His advice for the president: “You’ve got the base. And you grow the base by getting” things done. Bannon’s disdain for General McMaster also accelerated his demise. The war veteran has never quite clicked with the president, but other West Wing staff members recoiled at a series of smears against McMaster by internet allies of Bannon. The strategist denied involvement, but he also did not speak out against them.

By the time Charlottesville erupted, Kushner and Ivanka Trump had a powerful ally in Kelly, who shared their belief that Donald Trump’s first statement blaming “many sides” for the deadly violence needed to be amended.

Bannon vigorously objected. He told Kelly that if Trump delivered a second, more contrite statement it would do him no good, with either the public or the Washington press corps, which he denigrated as a “Pretorian guard” protecting the Democrats’ consensus that Trump is a race-baiting demagogue. Trump could grovel, beg for forgiveness, even get down on his knees; it would never work, Bannon maintained. “They’re going to say two things: It’s too late and it’s not enough,” Bannon told Kelly.

Losing patience

In truth, long before Charlottesville, Trump had begun losing patience. The arrival of Kelly to play precisely the gatekeeping role that would stymie aides like Bannon marked the beginning of the end. The president believed that Bannon had been leaking unauthorised stories about infighting inside the administration for months before he ultimately took action.
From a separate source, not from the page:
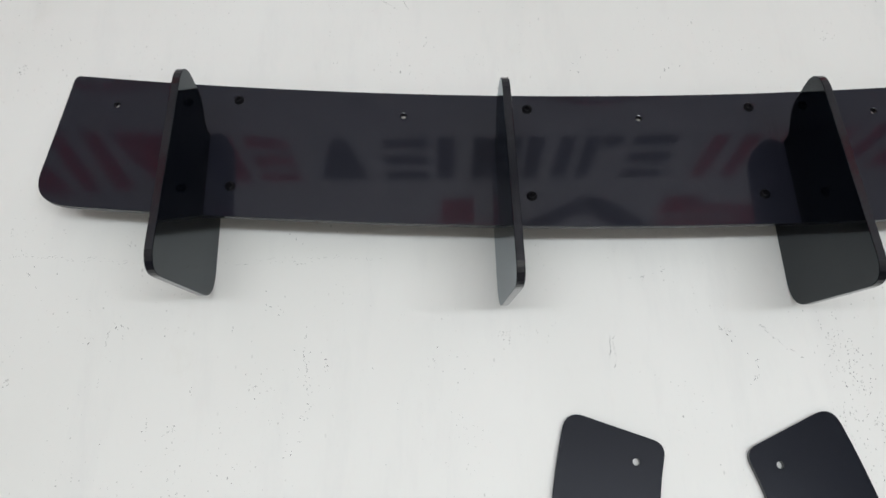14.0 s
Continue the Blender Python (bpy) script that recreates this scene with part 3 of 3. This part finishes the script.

Trump was irritated by a book, Devil's Bargain, that portrayed Bannon as a brilliant political Svengali but put Trump in a supporting role. When one Trump ally noted to him recently that Bannon did help him at the end of the race, Trump interrupted, "You know, he came very late."

The week of August 7th, Bannon suggested timing the departure to August 14th, which was a day after his first anniversary working for Trump on the campaign. It made sense to everyone. Bannon's physical appearance was crumbling, and his mood swings had become pronounced. In late July, after a weekend with Robert Mercer, the hedge fund billionaire who finances some of his projects, Bannon told him, "I dread going back" to the White House.

After Charlottesville, Bannon maintained that an August 14th exit would look like part of the president’s response to the violence. He did not want that, and others were understanding. So they discussed moving the date to around Labor Day weekend, although two administration officials said Bannon sought to entirely renegotiate the terms of his departure.

Then came Bannon's unguarded comments to the American Prospect, published last Wednesday evening. He denigrated some colleagues, specifically identified one that he was going to see fired and said of striking North Korea, "There's no military solution here, they got us" – a direct contradiction to the message Trump had been sending. Bannon could buy no more time.